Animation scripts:
++++

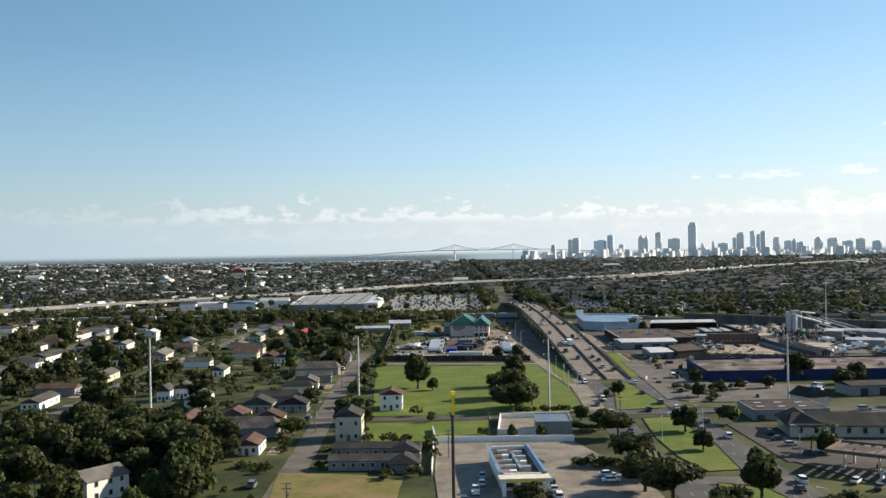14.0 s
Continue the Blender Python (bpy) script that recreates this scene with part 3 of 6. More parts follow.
for x, y in ((30.5, 26), (31, 22), (30.8, 30)):
    cy = thing("cypress", "narrow dark green cypress beside the shop wall", "shrub", x - 1.2, y, 0, 0, "cypresses")
    part("trunk", Geo().tube((0, 0, -0.1), (0, 0, 1), 0.12, n=6), BARK, cy)
    g = Geo()
    qc = random.Random(int(y))
    for k in range(420):
        z = 0.3 + 3.6 * k / 420
        a, r = qc.uniform(0, 6.28), 0.8 * (1 - (z / 4.3) ** 1.6) * qc.uniform(0.6, 1.1)
        g.box(math.cos(a) * r, math.sin(a) * r, z, 0.22, 0.05, 0.3, qc.uniform(0, 360))
    part("crown", g, LEAF, cy)
for k in range(14):
    cr = thing("crate_pile", "pale boxes and junk piled beside the shop", "crate", 30.3 + (k % 3) * 1.7 + (k % 2) * 0.4, 3.5 + (k // 3) * 2.4, 0.18, k * 31, "junk crates")
    part("box", Geo().box(0, 0, 0, 1.1 + 0.3 * (k % 2), 0.9, 0.7 + 0.25 * (k % 3)), (SAND, WHITE, BRICK, GALV)[k % 4], cr)
    part("lid", Geo().box(0.05, 0, 0.7 + 0.25 * (k % 3), 1.15, 0.95, 0.06), (CREAM, GALV)[k % 2], cr)
for x, y, s in ((2, 40, 1.0), (11, 38, 1.5), (13, 56, 1.6), (16.5, 58, 1.4), (5, 22, 0.5), (10, 31, 0.4)):
    rooftop_unit(x, y, 4.37, 6, s)

# red-roofed restaurant
DX, DY = 45.0, -5.0
diner = thing("red_roofed_restaurant", "tan and brick restaurant under a bright red metal hip roof", "restaurant", DX, DY, 0, 0)


def at_diner(pts):
    return [(p[0] - DX, p[1] - DY, *p[2:]) for p in pts]


FOOT = at_diner([(39.6, -20.3), (53.8, -18.6), (48.2, 11.9), (34.5, 10.2)])
part("lower_wall", Geo().prism(FOOT, -0.1, 3.3), BRICK, diner)
part("upper_wall", Geo().prism(inset(FOOT, 0.15), 3.3, 6.1), TANWALL, diner)
for i in (0, 1, 3):
    part("string_course", Geo().strip([FOOT[i], FOOT[(i + 1) % 4]], 0.1, 3.2, 3.36), TANWALL, diner)
FL, FR, BR, BL = (Vector(p) for p in at_diner([(38.8, -21.1, 5.9), (54.6, -19.3, 5.9), (49.0, 12.7, 5.9), (33.7, 10.9, 5.9)]))
R1, R2 = (Vector(p) for p in at_diner([(45.4, -15.4, 10.2), (44.3, -7.6, 10.2)]))
DROP = Vector((0, 0, -0.3))
roof = part("roof", Geo().add([FL, FR, BR, BL, R1, R2, FL + DROP, FR + DROP, BR + DROP, BL + DROP], [(0, 1, 4), (1, 2, 5, 4), (2, 3, 5), (3, 0, 4, 5), (6, 7, 1, 0), (7, 8, 2, 1), (8, 9, 3, 2), (9, 6, 0, 3), (9, 8, 7, 6)]), REDMETAL, diner)
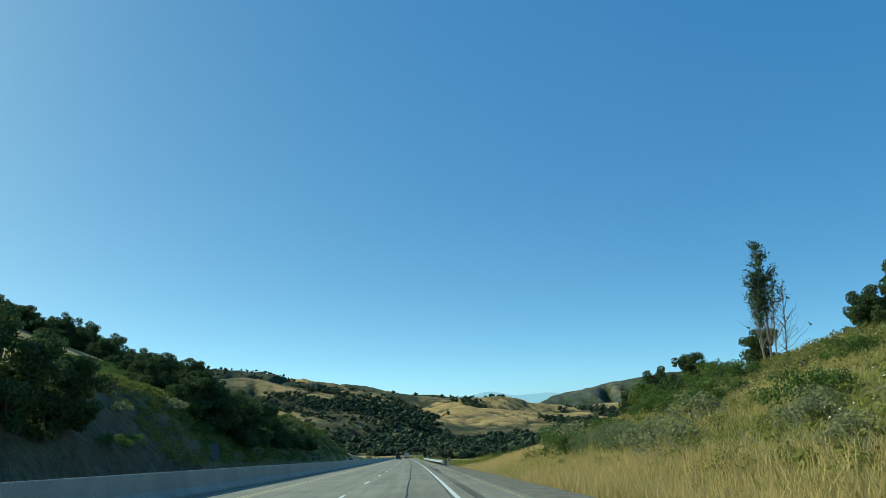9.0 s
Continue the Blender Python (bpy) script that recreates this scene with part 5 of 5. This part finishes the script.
def car(label, s, lat, away, paint, length=4.75, width=1.88, height=1.72, hood=0.26, tail=0.04, deck=0.98):
    """A passenger car on the road: body shell, glass house, wheels and lamps. away: it drives in the camera's direction."""
    p = along(s, lat)
    hd = math.atan2(-float(np.interp(s, A_S, A_TX)), float(np.interp(s, A_S, A_TY)))
    root = tagged(new("car"), label, "car", "traffic")
    g = float(np.interp(s, A_S, grade))
    root.matrix_basis = Matrix.Translation(p) @ Matrix.Rotation(hd, 4, "Z") @ Matrix.Rotation(math.atan(g), 4, "X") @ Matrix.Rotation(0 if away else math.pi, 4, "Z")
    L, W = length / 2, width / 2
    # body shell: rows of (y, half width, bottom, top)
    rows = [(-L, W * 0.80, 0.42, deck * 0.86), (-L + 0.10, W * 0.95, 0.30, deck * 0.97), (-L * 0.6, W, 0.24, deck), (0, W, 0.24, deck), (L * 0.45, W, 0.24, deck * 0.99), (L * 0.82, W * 0.96, 0.24, deck * 0.88), (L - 0.10, W * 0.88, 0.30, deck * 0.76), (L, W * 0.74, 0.40, deck * 0.66)]
    bm = bmesh.new()
    rings = []
    for y, w, b, t in rows:
        sec = [(-w * 0.93, b), (-w, b + 0.12), (-w, t - 0.16), (-w * 0.90, t), (w * 0.90, t), (w, t - 0.16), (w, b + 0.12), (w * 0.93, b)]
        rings.append([bm.verts.new((x, y, z)) for x, z in sec])
    for a, b in zip(rings, rings[1:]):
        for i in range(8):
            bm.faces.new((a[i], a[(i + 1) % 8], b[(i + 1) % 8], b[i]))
    bm.faces.new(rings[0][::-1])
    bm.faces.new(rings[-1])
    bmesh.ops.recalc_face_normals(bm, faces=bm.faces)
    body = part("body", bm, paint, root, smooth=False)
    # glass house and roof
    y0, y1, y2, y3 = -L + tail * length, -L + tail * length + 0.45, L - hood * length - 0.75, L - hood * length
    bm = bmesh.new()
    lo = [bm.verts.new((x * W * 0.90, y, deck - 0.02)) for x, y in ((-1, y0), (1, y0), (1, y3), (-1, y3))]
    hi = [bm.verts.new((x * W * 0.72, y, height - 0.05)) for x, y in ((-1, y1), (1, y1), (1, y2), (-1, y2))]
    for i in range(4):
        bm.faces.new((lo[i], lo[(i + 1) % 4], hi[(i + 1) % 4], hi[i]))
    bm.faces.new(hi)
    part("windows", bm, glass, root, "dark tinted glass")
    bm = bmesh.new()
    vs = box(bm, 0, (y1 + y2) / 2, height - 0.03, W * 1.48, (y2 - y1) + 0.10, 0.07)
    bmesh.ops.bevel(bm, geom=list({e for v in vs for e in v.link_edges}), offset=0.03, segments=2, affect="EDGES")
    roof = part("roof", bm, paint, root)
    for sx in (-1, 1):
        for ya, yb in ((y0, y1), (y3, y2), (0.0, 0.0)):
            bm = bmesh.new()
            cyl(bm, (sx * W * 0.905, ya, deck - 0.03), (sx * W * 0.725, yb, height - 0.03), 0.045, 0.04, 6)
            part("pillar", bm, paint, root)
        bm = bmesh.new()
        box(bm, sx * (W + 0.10), y3 - 0.35, deck + 0.10, 0.20, 0.10, 0.14)
        part("wing_mirror", bm, paint, root)
        for wy in (-L + 0.85, L - 0.88):
            bm = bmesh.new()
            vs = cyl(bm, (sx * (W - 0.22), wy, 0.34), (sx * (W + 0.01), wy, 0.34), 0.345, seg=22)
            tyre = part("wheel", bm, rubber, root, "black tyre")
            bm = bmesh.new()
            cyl(bm, (sx * (W - 0.01), wy, 0.34), (sx * (W + 0.022), wy, 0.34), 0.225, 0.20, 14)
            part("rim", bm, rim_metal, tyre)
        bm = bmesh.new()
        box(bm, sx * W * 0.76, -L + 0.03, deck * 0.80, 0.24, 0.12, 0.26)
        part("tail_light", bm, lamp_red, root)
        bm = bmesh.new()
        box(bm, sx * W * 0.64, L - 0.05, deck * 0.62, 0.34, 0.14, 0.15)
        part("headlight", bm, lamp_clear, root)
    bm = bmesh.new()
    box(bm, 0, L - 0.005, deck * 0.50, W * 0.95, 0.06, 0.20)
    part("grille", bm, trim_black, root)
    for sy in (-1, 1):
        bm = bmesh.new()
        vs = box(bm, 0, sy * (L - 0.02), 0.42, W * 1.70, 0.16, 0.20)
        bmesh.ops.bevel(bm, geom=list({e for v in vs for e in v.link_edges}), offset=0.04, segments=2, affect="EDGES")
        part("bumper", bm, trim_black if sy < 0 else paint, root)
    bm = bmesh.new()
    box(bm, 0, -L - 0.065, 0.62, 0.32, 0.015, 0.15)
    part("number_plate", bm, sign_face, root, "plain pale plate")
    return root


black_paint = car_paint("black_car_paint", (0.018, 0.019, 0.021))
white_paint_car = car_paint("white_car_paint", (0.74, 0.75, 0.75))
grey_paint = car_paint("grey_car_paint", (0.20, 0.21, 0.22))
silver_paint = car_paint("silver_car_paint", (0.42, 0.43, 0.44))
car("black sport utility car driving down the grade", 522, -4.3, True, black_paint, height=1.78)
car("white sport utility car coming on the opposite carriageway", 446, -18.4, False, white_paint_car, height=1.75)
car("silver car far down the grade", 566, -4.3, True, silver_paint, height=1.5)
car("grey car far ahead on the grade", 612, -4.3, True, grey_paint, height=1.5)
car("silver car coming down the opposite carriageway", 126, -18.6, False, silver_paint, height=1.48, hood=0.30)
car("white car far off on the opposite carriageway", 590, -14.6, False, white_paint_car, height=1.5)

# box truck far ahead
p = along(668, -0.7)
truck = tagged(new("box_truck"), "pale grey box truck far down the grade", "truck", "traffic")
truck.matrix_basis = Matrix.Translation(p) @ Matrix.Rotation(math.atan(-0.065), 4, "X")
bm = bmesh.new()
vs = box(bm, 0, -1.0, 2.15, 2.4, 6.2, 2.5)
bmesh.ops.bevel(bm, geom=list({e for v in vs for e in v.link_edges}), offset=0.05, segments=1, affect="EDGES")
part("cargo_box", bm, silver_paint, truck)
bm = bmesh.new()
vs = box(bm, 0, 3.1, 1.5, 2.1, 1.9, 1.9)
bmesh.ops.bevel(bm, geom=list({e for v in vs for e in v.link_edges}), offset=0.15, segments=2, affect="EDGES")
part("cab", bm, grey_paint, truck)
bm = bmesh.new()
box(bm, 0, -0.5, 0.72, 0.9, 7.0, 0.3)
part("chassis", bm, trim_black, truck)
for sx in (-1, 1):
    for wy in (-2.6, 2.9):
        bm = bmesh.new()
        cyl(bm, (sx * 0.75, wy, 0.48), (sx * 1.1, wy, 0.48), 0.48, seg=20)
        part("wheel", bm, rubber, truck)
    bm = bmesh.new()
    box(bm, sx * 0.95, -4.12, 0.78, 0.2, 0.05, 0.14)
    part("tail_light", bm, lamp_red, truck)


# ---------------------------------------------------------------- farm buildings in the valley
def barn(x, y, length, width, wall, turn, label):
    root = upright("barn", label, "farm building", x, y, float(land(x, y)) - 0.3, turn, "farm buildings")
    for nm, cx, cy, sx, sy in (("wall", 0, width / 2, length, 0.25), ("wall", 0, -width / 2, length, 0.25), ("wall", length / 2, 0, 0.25, width - 0.25), ("wall", -length / 2, 0, 0.25, width - 0.25)):
        bm = bmesh.new()
        box(bm, cx, cy, wall / 2, sx, sy, wall)
        part(nm, bm, barn_wall, root)
    bm = bmesh.new()
    h, o = wall + width * 0.28, 0.5
    vs = [bm.verts.new(c) for c in ((-length / 2 - o, -width / 2 - o, wall - 0.1), (length / 2 + o, -width / 2 - o, wall - 0.1), (length / 2 + o, 0, h), (-length / 2 - o, 0, h), (-length / 2 - o, width / 2 + o, wall - 0.1), (length / 2 + o, width / 2 + o, wall - 0.1))]
    bm.faces.new((vs[0], vs[1], vs[2], vs[3]))
    bm.faces.new((vs[3], vs[2], vs[5], vs[4]))
    bm.faces.new((vs[0], vs[3], vs[4]))
    bm.faces.new((vs[1], vs[5], vs[2]))
    bmesh.ops.solidify(bm, geom=bm.faces[:], thickness=0.15)
    part("roof", bm, barn_roof, root)
    for k in range(3):
        bm = bmesh.new()
        box(bm, length * (k - 1) * 0.28, -width / 2 - 0.14, wall * 0.45, length * 0.13, 0.06, wall * 0.5)
        part("door" if k == 1 else "window", bm, trim_black, root)


for x, y, l_, w_, h_, tn, lb in [(352, 844, 13, 7, 3.5, 0.3, "grey barn with a pale metal roof among trees"), (267, 797, 12, 8, 3.5, -0.2, "small white farm building by the field"), (163, 886, 18, 9, 4.0, 0.1, "long low farm shed with pale roof"),
                                 (240, 892, 10, 8, 4.0, 0.5, "pale farmhouse in the valley"), (390, 800, 9, 6, 3.2, 0.2, "brown roofed barn beside the trees"), (300, 482, 5, 3.5, 2.4, 0.6, "small pale shed at the field edge")]:
    barn(x, y, l_, w_, h_, tn, lb)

++++

Required task:
List all lines holding the string "recreates".

Answer to the exercise:
Continue the Blender Python (bpy) script that recreates this scene with part 3 of 6. More parts follow.
Continue the Blender Python (bpy) script that recreates this scene with part 5 of 5. This part finishes the script.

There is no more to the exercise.